Most shells do not forward process signals to child processes, which means the SIGINT generated by pressing CTRL-C may not stop a child process:

# Note: Alpine's `/bin/sh` is really BusyBox `ash`, and when
#   `/bin/sh -c` is run it replace itself with the command rather
#   than spawning a new process, unlike Ubuntu's `bash`, meaning
#   Alpine doesn't exhibit the forwarding problem
FROM ubuntu:latest

# Shell: `bash` doesn't forward CTRL-C SIGINT to `top`
ENTRYPOINT top -b

# Exec: `top` traps CTRL-C SIGINT and stops
ENTRYPOINT ["top", "-b"]

This is the main reason to use the exec form for both ENTRYPOINT and SHELL.

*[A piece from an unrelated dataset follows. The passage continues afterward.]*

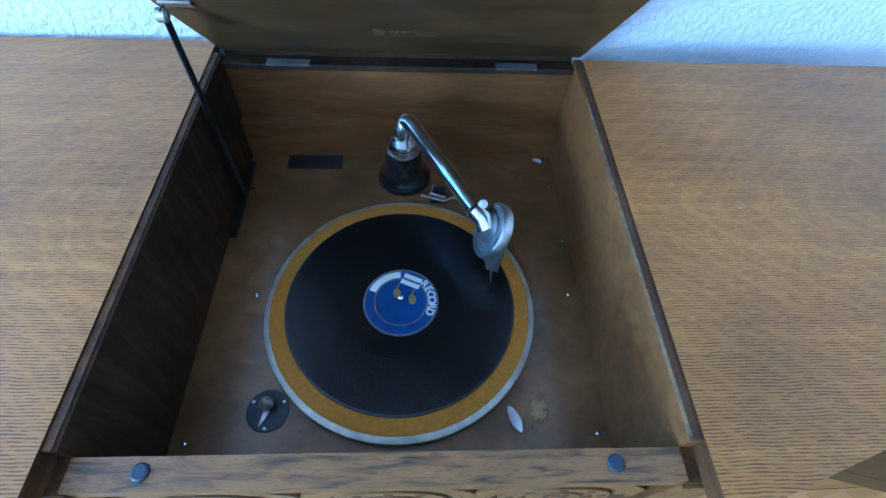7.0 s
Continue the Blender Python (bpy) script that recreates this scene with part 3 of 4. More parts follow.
def build_front(th):
    f = 0.028                                    # face of the centre panel
    top, half = 0.865, 0.1985
    # ground in the darkened oak, so the recesses read as shaded
    fp = part("front_panel", box(fresh(), -half, half, f + 0.0056, f + 0.0175, 0.688, top - 0.0168), GROOVE_SHADE, th, "carved oak front panel with three lunettes")
    za, zr = 0.7705, 0.8338
    centres = (-0.1325, 0.0, 0.1325)
    # field round the lunettes, with sunk V spandrels
    R = 0.0588
    def arc(x):
        return za + max(math.sqrt(max(0, R * R - (x - c) ** 2)) if abs(x - c) < R else 0 for c in centres)
    def arc2(x):
        R2 = 0.0728
        v = max(math.sqrt(max(0, R2 * R2 - (x - c) ** 2)) if abs(x - c) < R2 else 0 for c in centres)
        return min(za + v, zr - 0.0002)
    xs = span(-half, half, 230)
    part("field", columns(fresh(), xs, lambda x: min(arc(x), arc2(x) - 0.0008), arc2, f, f + 0.0055), OAK, fp)
    def crest(x):
        d = min(abs(abs(x) - 0.06625), abs(abs(x) - 0.19875))
        return zr - 0.0035 - 0.0045 * max(0.0, 1 - d / 0.016) ** 2
    part("moulding", columns(fresh(), xs, lambda x: max(crest(x), arc2(x) + 0.0001) if arc2(x) < zr - 0.001 else zr - 0.0002, lambda x: zr + 0.0025, f + 0.0001, f + 0.0055), OAK, fp)
    for p, q in ((zr + 0.0032, zr + 0.0052), (zr + 0.0060, zr + 0.0080), (zr + 0.0088, top - 0.017)):
        part("bead_line", box(fresh(), -half, half, f + 0.0004, f + 0.0055, p, q), OAK, fp)
    for c in centres:
        arch(fp, c, za, f)
    # top rail with two scribed lines
    rail = part("top_rail", box(fresh(), -half - 0.003, half + 0.003, f - 0.003, 0.0462, top - 0.0165, top), OAK_RAIL, fp, bevel=0.0014, side=OAK)
    for a, b in ((0.7665, 0.7695), (0.7615, 0.765), (0.757, 0.760)):
        part("bead_line", box(fresh(), -half, half, f + (0 if a != 0.7615 else 0.001), f + 0.0055, a, b), OAK, fp)
    # plain band, its lower edge cut with shallow scallops
    def low(x):
        u = ((x + half) / (2 * half) * 6) % 1.0
        return 0.7052 + (0.0080 * min(1, max(0, 1.55 * math.sin(math.pi * (u - 0.1) / 0.8))) if 0.1 < u < 0.9 else 0)
    part("band", columns(fresh(), span(-half, half, 180), low, lambda x: 0.7555, f, f + 0.0055), OAK, fp)
    # grille frame
    g = f + 0.004
    gx, g0, g1 = 0.1715, 0.508, 0.680
    gr = part("grille_frame", box(fresh(), -half, -gx, g, g + 0.018, FLOORZ + 0.0006, 0.7048), OAK_UP, th, "oak frame of the sound opening", 0.001)
    part("stile", box(fresh(), gx, half, g, g + 0.018, FLOORZ + 0.0006, 0.7048), OAK_UP, gr, bevel=0.001)
    part("rail", box(fresh(), -gx, gx, g, g + 0.018, g1, 0.7048), OAK, gr, bevel=0.001)
    part("rail", box(fresh(), -gx, gx, g, g + 0.018, FLOORZ + 0.0006, g0 - 0.012), OAK, gr, bevel=0.001)
    part("sill", box(fresh(), -gx, gx, g - 0.003, g + 0.02, g0 - 0.0118, g0 - 0.005), OAK, gr, bevel=0.001)
    part("sill", box(fresh(), -gx, gx, g - 0.001, g + 0.02, g0 - 0.0048, g0), OAK, gr, bevel=0.001)
    sp = None
    for k in range(6):
        x = -0.121 + 0.0484 * k
        if sp is None:
            bm = fresh()
            lathe(bm, [(0.0044, 0), (0.0044, 0.012), (0.0062, 0.0155), (0.0038, 0.019), (0.0032, 0.024), (0.0054, 0.052), (0.0042, 0.073), (0.0064, 0.078), (0.0038, 0.0825), (0.0064, 0.087), (0.0042, 0.092), (0.0054, 0.115), (0.0032, 0.147), (0.0062, 0.153), (0.0042, 0.1575), (0.0044, g1 - g0)], None, 12)
            sp = ob = part("spindle", bm, OAK_UP, gr, smooth=True)
        else:
            ob = new("spindle", sp.data)
            ob.parent = gr
        ob.location = (x, g + 0.008, g0)
    # stiles with two flutes; the post's darker wood paints the shade in them
    for s in (-1, 1):
        a = part("post", box(fresh(), *sorted((s * 0.1993, s * 0.2325)), 0.024, 0.0462, FLOORZ + 0.0005, TOPZ - 0.0205), OAK_LEG, th, "fluted oak front post", 0.0012)
        for x, w in ((0.1998, 0.0046), (0.2062, 0.0192), (0.2272, 0.0050)):
            part("fillet", box(fresh(), *sorted((s * x, s * (x + w))), 0.0215, 0.0239, FLOORZ + 0.004, TOPZ - 0.026), OAK_UP, a, bevel=0.0008)
    # near-black board behind the grille, painting the shade of the horn opening
    part("horn_board", box(fresh(), -half, half, 0.16, 0.166, FLOORZ, 0.69), HOLLOW_SHADE, th, "dark board painting the shade behind the spindles")
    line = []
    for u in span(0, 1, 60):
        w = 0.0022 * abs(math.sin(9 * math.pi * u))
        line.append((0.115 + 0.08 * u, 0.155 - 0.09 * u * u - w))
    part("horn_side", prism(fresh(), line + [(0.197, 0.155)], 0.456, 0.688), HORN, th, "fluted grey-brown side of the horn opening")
    part("centre_floor", box(fresh(), -0.1985, 0.1985, 0.03, 0.47, 0.44, FLOORZ), LINING_AND_SHADE, th)
    part("base_ledge", box(fresh(), -0.2395, 0.2395, 0.008, 0.0298, 0.4365, FLOORZ), OAK, th, bevel=0.004)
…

CMD as ENTRYPOINT parameters

There's a special version of the exec form for CMD where if the first item in the array isn't a command then all items will be used as parameters for the ENTRYPOINT:

FROM alpine:latest

# Exec: default container command
ENTRYPOINT ["sleep"]

# Exec: not a command, so it becomes a parameter
CMD ["1s"]

This is not possible with the shell form.

Conclusion

In general, use the shell form for RUN, and the exec form for everything else.